* DATA:
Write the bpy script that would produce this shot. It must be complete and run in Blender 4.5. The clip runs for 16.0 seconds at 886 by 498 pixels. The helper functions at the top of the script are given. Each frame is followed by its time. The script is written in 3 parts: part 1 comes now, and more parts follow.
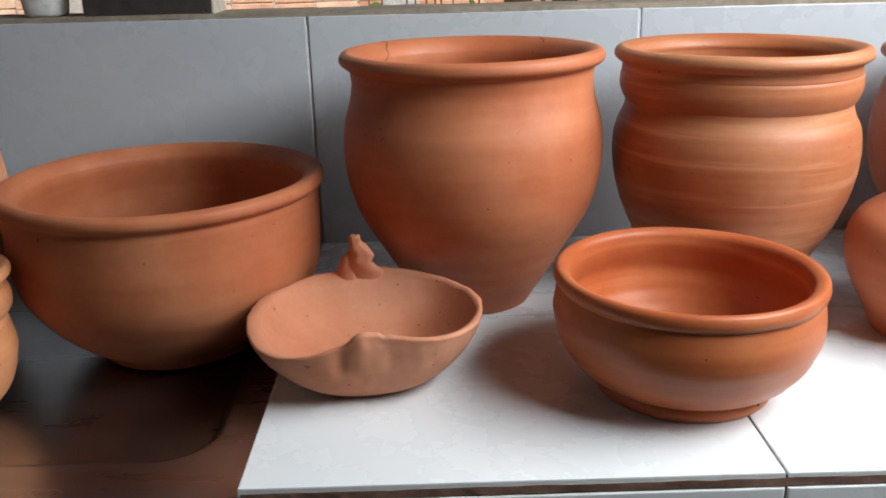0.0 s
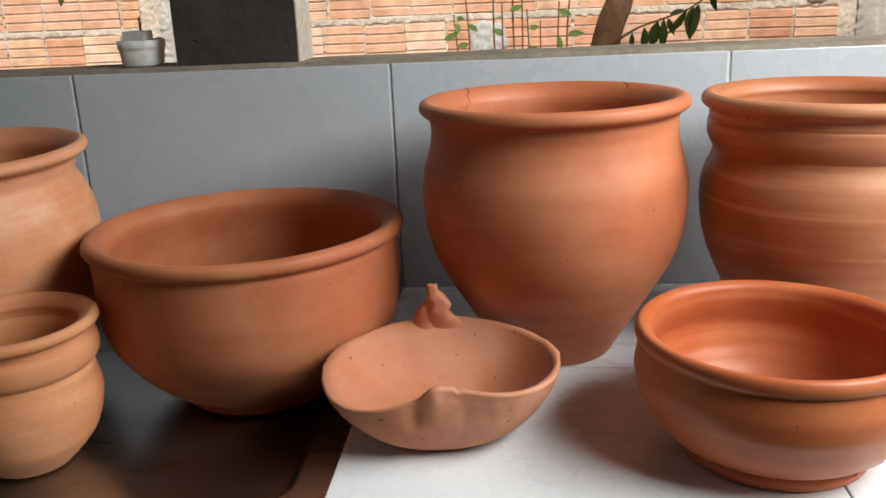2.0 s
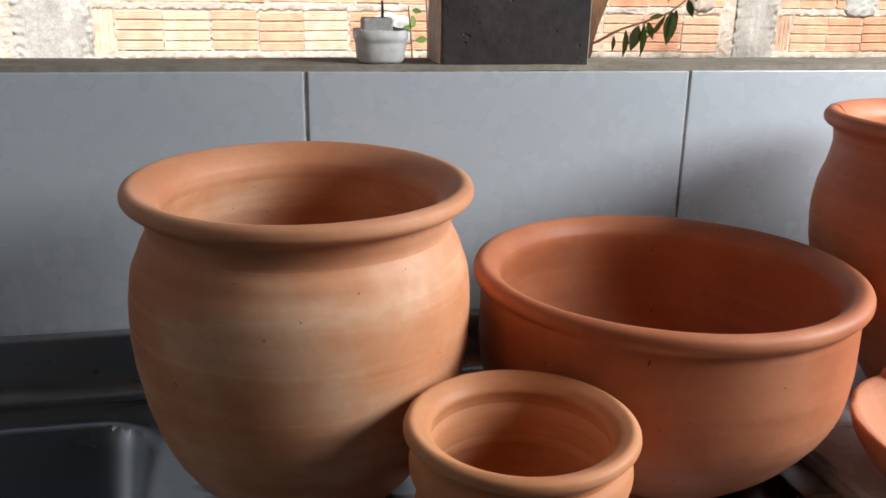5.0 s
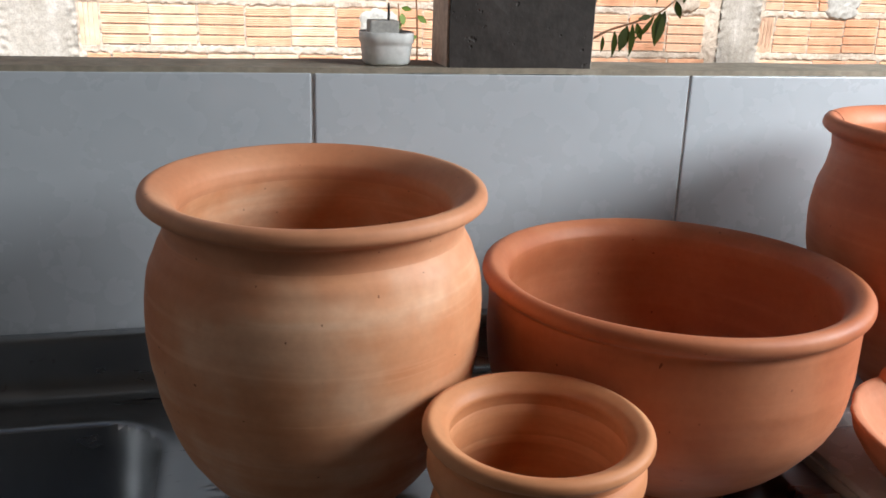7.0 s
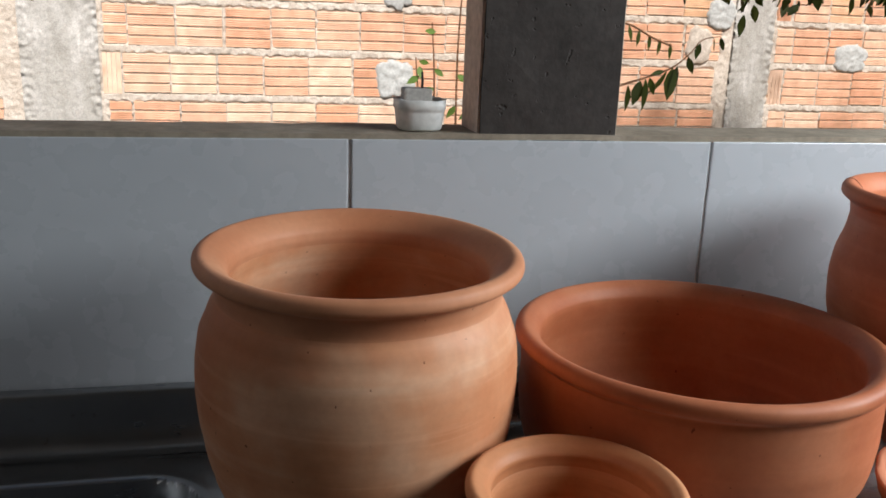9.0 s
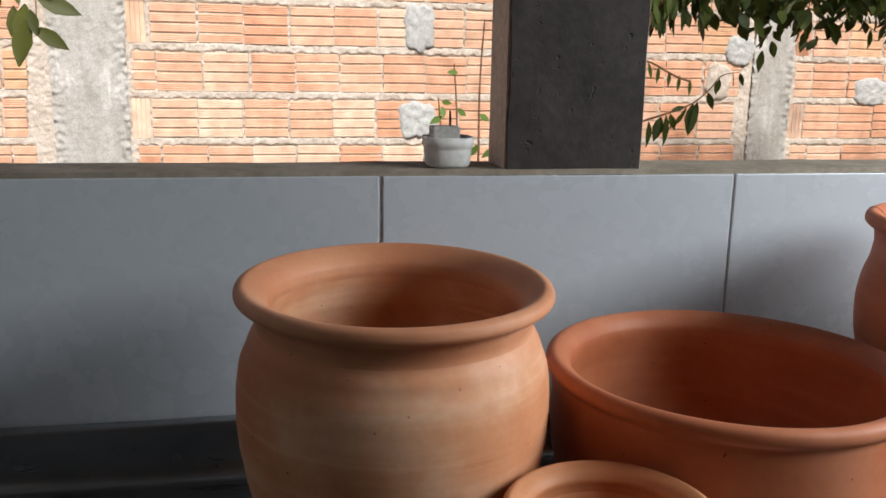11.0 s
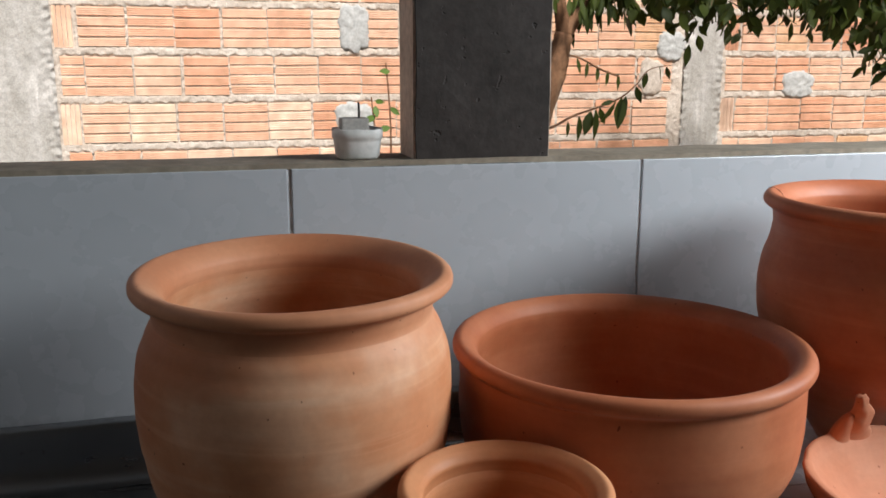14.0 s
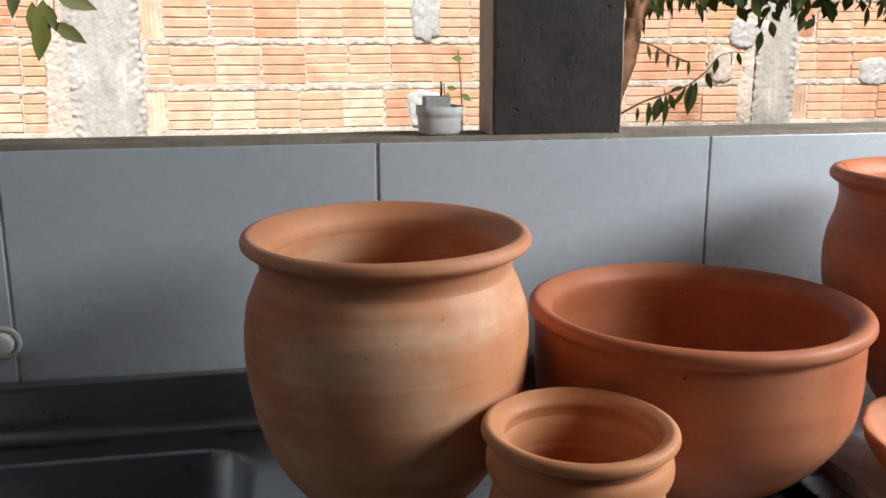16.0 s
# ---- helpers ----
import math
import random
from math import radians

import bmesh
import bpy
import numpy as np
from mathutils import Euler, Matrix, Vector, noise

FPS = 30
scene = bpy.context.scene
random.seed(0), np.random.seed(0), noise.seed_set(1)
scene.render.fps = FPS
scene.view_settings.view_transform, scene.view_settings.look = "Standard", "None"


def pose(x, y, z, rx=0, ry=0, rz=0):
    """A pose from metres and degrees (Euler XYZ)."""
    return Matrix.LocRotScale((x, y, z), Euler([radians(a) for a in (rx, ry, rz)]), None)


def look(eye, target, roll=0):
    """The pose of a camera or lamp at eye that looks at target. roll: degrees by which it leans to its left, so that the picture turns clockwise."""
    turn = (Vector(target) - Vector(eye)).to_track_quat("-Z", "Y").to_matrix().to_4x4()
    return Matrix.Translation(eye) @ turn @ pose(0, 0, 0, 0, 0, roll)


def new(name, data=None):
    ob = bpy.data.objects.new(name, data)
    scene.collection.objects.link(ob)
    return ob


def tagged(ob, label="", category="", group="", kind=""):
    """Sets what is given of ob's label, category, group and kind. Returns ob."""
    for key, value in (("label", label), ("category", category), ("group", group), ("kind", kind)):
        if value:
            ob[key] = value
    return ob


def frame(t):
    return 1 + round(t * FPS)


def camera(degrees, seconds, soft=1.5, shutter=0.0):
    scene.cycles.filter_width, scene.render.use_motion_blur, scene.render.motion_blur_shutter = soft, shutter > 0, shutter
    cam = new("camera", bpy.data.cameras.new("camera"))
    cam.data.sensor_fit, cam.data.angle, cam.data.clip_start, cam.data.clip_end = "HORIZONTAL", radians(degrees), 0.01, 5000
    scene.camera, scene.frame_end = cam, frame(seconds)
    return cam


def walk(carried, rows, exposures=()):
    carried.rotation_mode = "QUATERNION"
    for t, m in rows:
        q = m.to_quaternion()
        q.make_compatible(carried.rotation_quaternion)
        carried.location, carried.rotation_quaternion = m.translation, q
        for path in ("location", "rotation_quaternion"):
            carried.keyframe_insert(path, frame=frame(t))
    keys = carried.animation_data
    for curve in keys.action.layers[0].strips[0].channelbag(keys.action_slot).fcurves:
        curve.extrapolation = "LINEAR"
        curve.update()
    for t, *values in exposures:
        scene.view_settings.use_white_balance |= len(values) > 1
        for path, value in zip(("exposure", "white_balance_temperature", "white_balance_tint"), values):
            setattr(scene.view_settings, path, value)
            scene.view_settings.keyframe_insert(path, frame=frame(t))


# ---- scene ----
cam = camera(53.8, 16.0, soft=1.7)
PATH = [
    (0, (0.164, -1.22, 0.405), (0.184, 0.671, -0.247), -1.4),
    (0.5, (0.219, -1.205, 0.399), (0.27, 0.69, -0.241), -1.7),
    (1, (0.252, -1.182, 0.396), (0.278, 0.719, -0.224), -2.3),
    (1.5, (0.244, -1.18, 0.406), (0.119, 0.725, -0.188), -3.0),
    (2, (0.175, -1.203, 0.417), (-0.005, 0.705, -0.155), -2.6),
    (2.5, (0.033, -1.217, 0.439), (-0.166, 0.69, -0.132), -2.8),
    (3, (-0.068, -1.196, 0.429), (-0.251, 0.716, -0.132), -3.2),
    (3.5, (-0.182, -1.063, 0.424), (-0.319, 0.856, -0.123), -2.5),
    (4, (-0.324, -0.99, 0.401), (-0.285, 0.93, -0.158), 0.8),
    (4.5, (-0.471, -0.974, 0.419), (-0.123, 0.905, -0.171), 0.4),
    (7, (-0.53, -0.975, 0.433), (-0.093, 0.88, -0.174), 1.9),
    (7.5, (-0.519, -0.978, 0.441), (-0.08, 0.886, -0.136), 2.4),
    (8, (-0.518, -0.983, 0.45), (-0.073, 0.887, -0.104), 2.6),
    (8.5, (-0.531, -0.987, 0.453), (-0.081, 0.887, -0.079), 2.7),
    (9, (-0.564, -0.993, 0.461), (-0.138, 0.892, -0.054), 2.2),
    (9.5, (-0.584, -0.993, 0.47), (-0.19, 0.906, -0.016), 1.9),
    (12, (-0.557, -1.027, 0.45), (-0.168, 0.889, 0.032), 0.7),
    (12.5, (-0.542, -1.021, 0.448), (-0.114, 0.887, 0.027), 0.5),
    (13, (-0.545, -1.01, 0.452), (-0.092, 0.892, 0.029), 0.2),
    (13.5, (-0.545, -1.017, 0.453), (-0.089, 0.886, 0.039), 0.1),
    (14, (-0.532, -1.034, 0.446), (-0.046, 0.86, 0.025), 0.1),
    (14.5, (-0.505, -1.101, 0.472), (0.021, 0.785, 0.062), 0.1),
    (15, (-0.51, -1.176, 0.463), (-0.02, 0.723, 0.072), -0.0),
    (15.5, (-0.539, -1.192, 0.444), (-0.157, 0.729, 0.039), -0.1),
    (16, (-0.565, -1.105, 0.434), (-0.224, 0.816, -0.006), -0.2),
]
EXPOSURES = [
    (0.0, -0.10, 6600, 10), (1.0, -0.31, 6800, 10), (1.5, -0.10, 6900, 10), (2.0, -0.02, 6900, 10), (3.0, 0.08, 6600, 10), (3.5, 0.26, 6500, 10), (4.5, 0.60, 6500, 10),
    (7.0, 0.64, 6500, 10), (8.5, 0.40, 6500, 10), (9.5, 0.24, 6500, 10), (12.5, 0.25, 6500, 10), (15.0, 0.18, 6500, 10), (16.0, 0.48, 6500, 10),
]
walk(cam, [(t, look(eye, target, roll)) for t, eye, target, roll in PATH], EXPOSURES)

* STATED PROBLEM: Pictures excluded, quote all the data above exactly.

* EXERCISE SOLUTION:
Write the bpy script that would produce this shot. It must be complete and run in Blender 4.5. The clip runs for 16.0 seconds at 886 by 498 pixels. The helper functions at the top of the script are given. Each frame is followed by its time. The script is written in 3 parts: part 1 comes now, and more parts follow.
0.0 s
2.0 s
5.0 s
7.0 s
9.0 s
11.0 s
14.0 s
16.0 s
# ---- helpers ----
import math
import random
from math import radians

import bmesh
import bpy
import numpy as np
from mathutils import Euler, Matrix, Vector, noise

FPS = 30
scene = bpy.context.scene
random.seed(0), np.random.seed(0), noise.seed_set(1)
scene.render.fps = FPS
scene.view_settings.view_transform, scene.view_settings.look = "Standard", "None"


def pose(x, y, z, rx=0, ry=0, rz=0):
    """A pose from metres and degrees (Euler XYZ)."""
    return Matrix.LocRotScale((x, y, z), Euler([radians(a) for a in (rx, ry, rz)]), None)


def look(eye, target, roll=0):
    """The pose of a camera or lamp at eye that looks at target. roll: degrees by which it leans to its left, so that the picture turns clockwise."""
    turn = (Vector(target) - Vector(eye)).to_track_quat("-Z", "Y").to_matrix().to_4x4()
    return Matrix.Translation(eye) @ turn @ pose(0, 0, 0, 0, 0, roll)


def new(name, data=None):
    ob = bpy.data.objects.new(name, data)
    scene.collection.objects.link(ob)
    return ob


def tagged(ob, label="", category="", group="", kind=""):
    """Sets what is given of ob's label, category, group and kind. Returns ob."""
    for key, value in (("label", label), ("category", category), ("group", group), ("kind", kind)):
        if value:
            ob[key] = value
    return ob


def frame(t):
    return 1 + round(t * FPS)


def camera(degrees, seconds, soft=1.5, shutter=0.0):
    scene.cycles.filter_width, scene.render.use_motion_blur, scene.render.motion_blur_shutter = soft, shutter > 0, shutter
    cam = new("camera", bpy.data.cameras.new("camera"))
    cam.data.sensor_fit, cam.data.angle, cam.data.clip_start, cam.data.clip_end = "HORIZONTAL", radians(degrees), 0.01, 5000
    scene.camera, scene.frame_end = cam, frame(seconds)
    return cam


def walk(carried, rows, exposures=()):
    carried.rotation_mode = "QUATERNION"
    for t, m in rows:
        q = m.to_quaternion()
        q.make_compatible(carried.rotation_quaternion)
        carried.location, carried.rotation_quaternion = m.translation, q
        for path in ("location", "rotation_quaternion"):
            carried.keyframe_insert(path, frame=frame(t))
    keys = carried.animation_data
    for curve in keys.action.layers[0].strips[0].channelbag(keys.action_slot).fcurves:
        curve.extrapolation = "LINEAR"
        curve.update()
    for t, *values in exposures:
        scene.view_settings.use_white_balance |= len(values) > 1
        for path, value in zip(("exposure", "white_balance_temperature", "white_balance_tint"), values):
            setattr(scene.view_settings, path, value)
            scene.view_settings.keyframe_insert(path, frame=frame(t))


# ---- scene ----
cam = camera(53.8, 16.0, soft=1.7)
PATH = [
    (0, (0.164, -1.22, 0.405), (0.184, 0.671, -0.247), -1.4),
    (0.5, (0.219, -1.205, 0.399), (0.27, 0.69, -0.241), -1.7),
    (1, (0.252, -1.182, 0.396), (0.278, 0.719, -0.224), -2.3),
    (1.5, (0.244, -1.18, 0.406), (0.119, 0.725, -0.188), -3.0),
    (2, (0.175, -1.203, 0.417), (-0.005, 0.705, -0.155), -2.6),
    (2.5, (0.033, -1.217, 0.439), (-0.166, 0.69, -0.132), -2.8),
    (3, (-0.068, -1.196, 0.429), (-0.251, 0.716, -0.132), -3.2),
    (3.5, (-0.182, -1.063, 0.424), (-0.319, 0.856, -0.123), -2.5),
    (4, (-0.324, -0.99, 0.401), (-0.285, 0.93, -0.158), 0.8),
    (4.5, (-0.471, -0.974, 0.419), (-0.123, 0.905, -0.171), 0.4),
    (7, (-0.53, -0.975, 0.433), (-0.093, 0.88, -0.174), 1.9),
    (7.5, (-0.519, -0.978, 0.441), (-0.08, 0.886, -0.136), 2.4),
    (8, (-0.518, -0.983, 0.45), (-0.073, 0.887, -0.104), 2.6),
    (8.5, (-0.531, -0.987, 0.453), (-0.081, 0.887, -0.079), 2.7),
    (9, (-0.564, -0.993, 0.461), (-0.138, 0.892, -0.054), 2.2),
    (9.5, (-0.584, -0.993, 0.47), (-0.19, 0.906, -0.016), 1.9),
    (12, (-0.557, -1.027, 0.45), (-0.168, 0.889, 0.032), 0.7),
    (12.5, (-0.542, -1.021, 0.448), (-0.114, 0.887, 0.027), 0.5),
    (13, (-0.545, -1.01, 0.452), (-0.092, 0.892, 0.029), 0.2),
    (13.5, (-0.545, -1.017, 0.453), (-0.089, 0.886, 0.039), 0.1),
    (14, (-0.532, -1.034, 0.446), (-0.046, 0.86, 0.025), 0.1),
    (14.5, (-0.505, -1.101, 0.472), (0.021, 0.785, 0.062), 0.1),
    (15, (-0.51, -1.176, 0.463), (-0.02, 0.723, 0.072), -0.0),
    (15.5, (-0.539, -1.192, 0.444), (-0.157, 0.729, 0.039), -0.1),
    (16, (-0.565, -1.105, 0.434), (-0.224, 0.816, -0.006), -0.2),
]
EXPOSURES = [
    (0.0, -0.10, 6600, 10), (1.0, -0.31, 6800, 10), (1.5, -0.10, 6900, 10), (2.0, -0.02, 6900, 10), (3.0, 0.08, 6600, 10), (3.5, 0.26, 6500, 10), (4.5, 0.60, 6500, 10),
    (7.0, 0.64, 6500, 10), (8.5, 0.40, 6500, 10), (9.5, 0.24, 6500, 10), (12.5, 0.25, 6500, 10), (15.0, 0.18, 6500, 10), (16.0, 0.48, 6500, 10),
]
walk(cam, [(t, look(eye, target, roll)) for t, eye, target, roll in PATH], EXPOSURES)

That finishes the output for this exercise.